## SUPPLIED MATERIAL

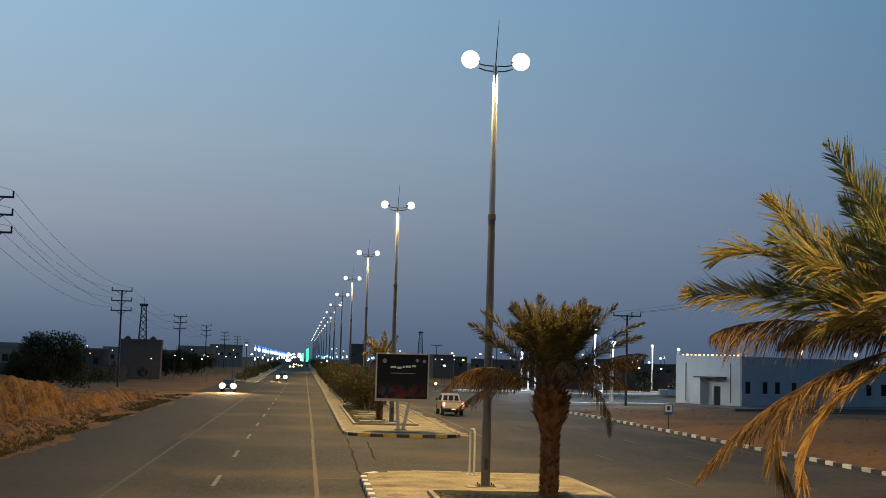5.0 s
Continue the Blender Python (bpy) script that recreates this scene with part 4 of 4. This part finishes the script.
house((-27.7, 230.0, 0), 6.9, 9.0, 6.2, "dark_house", "dark square house with two small roof domes", 4, 0, True)
house((-46.5, 205.0, 0), 8.0, 8.0, 4.9, "house", "grey flat-roofed house beyond the bank", 0, 2)
house((-38.5, 238.0, 0), 7.0, 8.0, 4.3, "dark_house", "dark flat-roofed house behind a tree", 0, 3)
house((-44.0, 330.0, 0), 9.0, 8.0, 5.2, "house", "low dusty house in the distance", 0, 2)
house((-33.5, 420.0, 0), 11.0, 9.0, 6.5, "house", "dusty two-storey house in the distance", 0, 3)
house((-30.0, 520.0, 0), 12.0, 9.0, 8.0, "house", "dusty two-storey house in the distance", 0, 4)
house((24.2, 600.0, 0), 7.4, 10.0, 10.6, "dark_house", "tall dark block on the horizon", 0, 2)
house((36.8, 350.0, 0), 5.4, 8.0, 5.6, "dark_house", "dark square house on the horizon", 0, 1)
rng = random.Random(21)
for k in range(26):
    az = radians(6.5 + k * 1.25 + rng.uniform(-0.4, 0.4))
    D = rng.uniform(290, 460)
    house((D * math.sin(az), D * math.cos(az), 0), rng.uniform(7, 14), 8.0, rng.uniform(4.2, 6.8), rng.choice(("dark_house", "house", "block_wall")),
          "dim flat-roofed house on the horizon", rng.uniform(-8, 8) - math.degrees(az), rng.randrange(2, 4))
for k in range(9):
    az = radians(-13.5 + k * 1.1)
    D = rng.uniform(340, 520)
    house((D * math.sin(az), D * math.cos(az), 0), rng.uniform(7, 13), 8.0, rng.uniform(3.6, 5.6), rng.choice(("dark_house", "house")),
          "dim flat-roofed house on the horizon", rng.uniform(-8, 8), 2)


def yard_wall(a, b, h, label):
    d = Vector((b[0] - a[0], b[1] - a[1], 0))
    ob = thing("yard_wall", (a[0], a[1], a[2] if len(a) > 2 else 0), label, "wall", "", math.degrees(math.atan2(d.y, d.x)))
    part("wall", box(0, d.length, -0.1, 0.1, -0.2, h), M["block_wall"], ob)
    part("coping", box(-0.05, d.length + 0.05, -0.16, 0.16, h, h + 0.12), M["block_wall"], ob)
    n = int(d.length / 6)
    for k in range(n + 1):
        part("pier", box(k * 6 - 0.2, k * 6 + 0.2, -0.2, 0.2, -0.2, h + 0.25), M["block_wall"], ob)
    return ob


yard_wall((-70, 196), (-26.5, 205), 2.3, "dark grey block yard wall")
yard_wall((-34, 245), (-32, 330), 2.6, "dark grey block yard wall")
yard_wall((40, 252), (135, 236), 3.3, "long dark block wall behind the filling station")
yard_wall((82, 172), (150, 120), 4.2, "long dark wall beyond the sand")
yard_wall((96, 112), (128, 70), 4.6, "long dark wall beyond the sand")


def lattice_tower(place, h, w, label):
    ob = thing("lattice_tower", place, label, "tower")
    legs = []
    for sx in (-1, 1):
        for sy in (-1, 1):
            part("leg", tube((sx * w, sy * w, 0), (sx * w * 0.42, sy * w * 0.42, h), 0.12, 0.09, 6), M["utility"], ob)
            legs.append((sx, sy))
    n = 9
    for k in range(n):
        a, b = k / n, (k + 1) / n
        ra, rb = w * (1 - 0.58 * a), w * (1 - 0.58 * b)
        bm = bmesh.new()
        for s in (-1, 1):
            add_tube(bm, (-ra, s * ra, a * h), (rb, s * rb, b * h), 0.06, n=4)
            add_tube(bm, (ra, s * ra, a * h), (-rb, s * rb, b * h), 0.06, n=4)
            add_tube(bm, (s * ra, -ra, a * h), (s * rb, rb, b * h), 0.06, n=4)
        part("brace", bm, M["utility"], ob)
    part("platform", box(-w * 0.75, w * 0.75, -w * 0.75, w * 0.75, h - 0.2, h + 0.5), M["utility"], ob)
    part("aerial", tube((0, 0, h + 0.5), (0, 0, h + 2.5), 0.08, 0.04, 6), M["utility"], ob)
    return ob


lattice_tower((-47.6, 400.0, 0), 18.5, 1.5, "dark steel lattice tower behind the houses")
lattice_tower((52.5, 600.0, 0), 17.0, 1.4, "slim dark lattice mast on the horizon")


def tree(seed, place, h, w, label):
    rg = random.Random(seed)
    ob = thing("tree", place, label, "tree", "dark roadside trees")
    bm = tube((0, 0, 0), (0.1, 0, h * 0.45), 0.22, 0.14, 8)
    blobs = []
    for k in range(30):
        a = rg.uniform(0, 2 * math.pi)
        r = w * rg.uniform(0.1, 0.95)
        z = h * rg.uniform(0.30, 0.90) * (1 - 0.25 * (r / w) ** 2)
        blobs.append((r * math.cos(a), r * math.sin(a) * 0.7, z, rg.uniform(0.22, 0.36) * w))
        if k < 9:
            add_tube(bm, (0.05, 0, h * rg.uniform(0.2, 0.45)), blobs[-1][:3], 0.09, 0.02, 5)
    part("trunk", bm, M["wood"], ob)
    me = leaf_cloud(seed, blobs, 11000, 0.30)
    me.materials.append(M["dark_leaf"])
    cr = new("crown", me)
    cr.parent = ob
    return ob


tree(61, (-27.4, 150.0, 0.1), 6.5, 4.4, "broad dark tree behind the earth bank")
tree(62, (-32.4, 158.0, 0.1), 4.4, 2.6, "low dark tree behind the earth bank")
tree(63, (-26.5, 262.0, 0), 5.2, 4.8, "dark tree by the far houses")
tree(64, (-24.5, 300.0, 0), 5.0, 5.2, "dark tree by the far houses")
tree(65, (52.0, 262.0, 0), 5.4, 3.2, "dark tree behind the block wall")
tree(66, (66.0, 268.0, 0), 5.0, 3.6, "dark tree behind the block wall")
tree(67, (86.0, 176.0, 0), 5.4, 3.4, "dark tree beyond the sand")
tree(68, (104.0, 150.0, 0), 5.6, 3.8, "dark tree beyond the sand")


rng = random.Random(91)
blobs = [(rng.uniform(-75, -26), rng.uniform(160, 225), rng.uniform(0.3, 1.5), rng.uniform(0.7, 1.6)) for _ in range(70)]
me = leaf_cloud(92, blobs, 9000, 0.4)
me.materials.append(M["dark_leaf"])
tagged(new("dark_scrub", me), "dark scrub behind the earth bank", "scrub", kind="stuff")
blobs = [(rng.uniform(45, 130), rng.uniform(236, 262), rng.uniform(0.5, 3.2), rng.uniform(0.9, 2.0)) for _ in range(70)]
me = leaf_cloud(93, blobs, 9000, 0.5)
me.materials.append(M["dark_leaf"])
tagged(new("dark_scrub", me), "dark scrub along the block wall", "scrub", kind="stuff")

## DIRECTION
Omit the pictures, then quote the rest of the material above exactly.

## SOLUTION TO THIS TASK
5.0 s
Continue the Blender Python (bpy) script that recreates this scene with part 4 of 4. This part finishes the script.
house((-27.7, 230.0, 0), 6.9, 9.0, 6.2, "dark_house", "dark square house with two small roof domes", 4, 0, True)
house((-46.5, 205.0, 0), 8.0, 8.0, 4.9, "house", "grey flat-roofed house beyond the bank", 0, 2)
house((-38.5, 238.0, 0), 7.0, 8.0, 4.3, "dark_house", "dark flat-roofed house behind a tree", 0, 3)
house((-44.0, 330.0, 0), 9.0, 8.0, 5.2, "house", "low dusty house in the distance", 0, 2)
house((-33.5, 420.0, 0), 11.0, 9.0, 6.5, "house", "dusty two-storey house in the distance", 0, 3)
house((-30.0, 520.0, 0), 12.0, 9.0, 8.0, "house", "dusty two-storey house in the distance", 0, 4)
house((24.2, 600.0, 0), 7.4, 10.0, 10.6, "dark_house", "tall dark block on the horizon", 0, 2)
house((36.8, 350.0, 0), 5.4, 8.0, 5.6, "dark_house", "dark square house on the horizon", 0, 1)
rng = random.Random(21)
for k in range(26):
    az = radians(6.5 + k * 1.25 + rng.uniform(-0.4, 0.4))
    D = rng.uniform(290, 460)
    house((D * math.sin(az), D * math.cos(az), 0), rng.uniform(7, 14), 8.0, rng.uniform(4.2, 6.8), rng.choice(("dark_house", "house", "block_wall")),
          "dim flat-roofed house on the horizon", rng.uniform(-8, 8) - math.degrees(az), rng.randrange(2, 4))
for k in range(9):
    az = radians(-13.5 + k * 1.1)
    D = rng.uniform(340, 520)
    house((D * math.sin(az), D * math.cos(az), 0), rng.uniform(7, 13), 8.0, rng.uniform(3.6, 5.6), rng.choice(("dark_house", "house")),
          "dim flat-roofed house on the horizon", rng.uniform(-8, 8), 2)


def yard_wall(a, b, h, label):
    d = Vector((b[0] - a[0], b[1] - a[1], 0))
    ob = thing("yard_wall", (a[0], a[1], a[2] if len(a) > 2 else 0), label, "wall", "", math.degrees(math.atan2(d.y, d.x)))
    part("wall", box(0, d.length, -0.1, 0.1, -0.2, h), M["block_wall"], ob)
    part("coping", box(-0.05, d.length + 0.05, -0.16, 0.16, h, h + 0.12), M["block_wall"], ob)
    n = int(d.length / 6)
    for k in range(n + 1):
        part("pier", box(k * 6 - 0.2, k * 6 + 0.2, -0.2, 0.2, -0.2, h + 0.25), M["block_wall"], ob)
    return ob


yard_wall((-70, 196), (-26.5, 205), 2.3, "dark grey block yard wall")
yard_wall((-34, 245), (-32, 330), 2.6, "dark grey block yard wall")
yard_wall((40, 252), (135, 236), 3.3, "long dark block wall behind the filling station")
yard_wall((82, 172), (150, 120), 4.2, "long dark wall beyond the sand")
yard_wall((96, 112), (128, 70), 4.6, "long dark wall beyond the sand")


def lattice_tower(place, h, w, label):
    ob = thing("lattice_tower", place, label, "tower")
    legs = []
    for sx in (-1, 1):
        for sy in (-1, 1):
            part("leg", tube((sx * w, sy * w, 0), (sx * w * 0.42, sy * w * 0.42, h), 0.12, 0.09, 6), M["utility"], ob)
            legs.append((sx, sy))
    n = 9
    for k in range(n):
        a, b = k / n, (k + 1) / n
        ra, rb = w * (1 - 0.58 * a), w * (1 - 0.58 * b)
        bm = bmesh.new()
        for s in (-1, 1):
            add_tube(bm, (-ra, s * ra, a * h), (rb, s * rb, b * h), 0.06, n=4)
            add_tube(bm, (ra, s * ra, a * h), (-rb, s * rb, b * h), 0.06, n=4)
            add_tube(bm, (s * ra, -ra, a * h), (s * rb, rb, b * h), 0.06, n=4)
        part("brace", bm, M["utility"], ob)
    part("platform", box(-w * 0.75, w * 0.75, -w * 0.75, w * 0.75, h - 0.2, h + 0.5), M["utility"], ob)
    part("aerial", tube((0, 0, h + 0.5), (0, 0, h + 2.5), 0.08, 0.04, 6), M["utility"], ob)
    return ob


lattice_tower((-47.6, 400.0, 0), 18.5, 1.5, "dark steel lattice tower behind the houses")
lattice_tower((52.5, 600.0, 0), 17.0, 1.4, "slim dark lattice mast on the horizon")


def tree(seed, place, h, w, label):
    rg = random.Random(seed)
    ob = thing("tree", place, label, "tree", "dark roadside trees")
    bm = tube((0, 0, 0), (0.1, 0, h * 0.45), 0.22, 0.14, 8)
    blobs = []
    for k in range(30):
        a = rg.uniform(0, 2 * math.pi)
        r = w * rg.uniform(0.1, 0.95)
        z = h * rg.uniform(0.30, 0.90) * (1 - 0.25 * (r / w) ** 2)
        blobs.append((r * math.cos(a), r * math.sin(a) * 0.7, z, rg.uniform(0.22, 0.36) * w))
        if k < 9:
            add_tube(bm, (0.05, 0, h * rg.uniform(0.2, 0.45)), blobs[-1][:3], 0.09, 0.02, 5)
    part("trunk", bm, M["wood"], ob)
    me = leaf_cloud(seed, blobs, 11000, 0.30)
    me.materials.append(M["dark_leaf"])
    cr = new("crown", me)
    cr.parent = ob
    return ob


tree(61, (-27.4, 150.0, 0.1), 6.5, 4.4, "broad dark tree behind the earth bank")
tree(62, (-32.4, 158.0, 0.1), 4.4, 2.6, "low dark tree behind the earth bank")
tree(63, (-26.5, 262.0, 0), 5.2, 4.8, "dark tree by the far houses")
tree(64, (-24.5, 300.0, 0), 5.0, 5.2, "dark tree by the far houses")
tree(65, (52.0, 262.0, 0), 5.4, 3.2, "dark tree behind the block wall")
tree(66, (66.0, 268.0, 0), 5.0, 3.6, "dark tree behind the block wall")
tree(67, (86.0, 176.0, 0), 5.4, 3.4, "dark tree beyond the sand")
tree(68, (104.0, 150.0, 0), 5.6, 3.8, "dark tree beyond the sand")


rng = random.Random(91)
blobs = [(rng.uniform(-75, -26), rng.uniform(160, 225), rng.uniform(0.3, 1.5), rng.uniform(0.7, 1.6)) for _ in range(70)]
me = leaf_cloud(92, blobs, 9000, 0.4)
me.materials.append(M["dark_leaf"])
tagged(new("dark_scrub", me), "dark scrub behind the earth bank", "scrub", kind="stuff")
blobs = [(rng.uniform(45, 130), rng.uniform(236, 262), rng.uniform(0.5, 3.2), rng.uniform(0.9, 2.0)) for _ in range(70)]
me = leaf_cloud(93, blobs, 9000, 0.5)
me.materials.append(M["dark_leaf"])
tagged(new("dark_scrub", me), "dark scrub along the block wall", "scrub", kind="stuff")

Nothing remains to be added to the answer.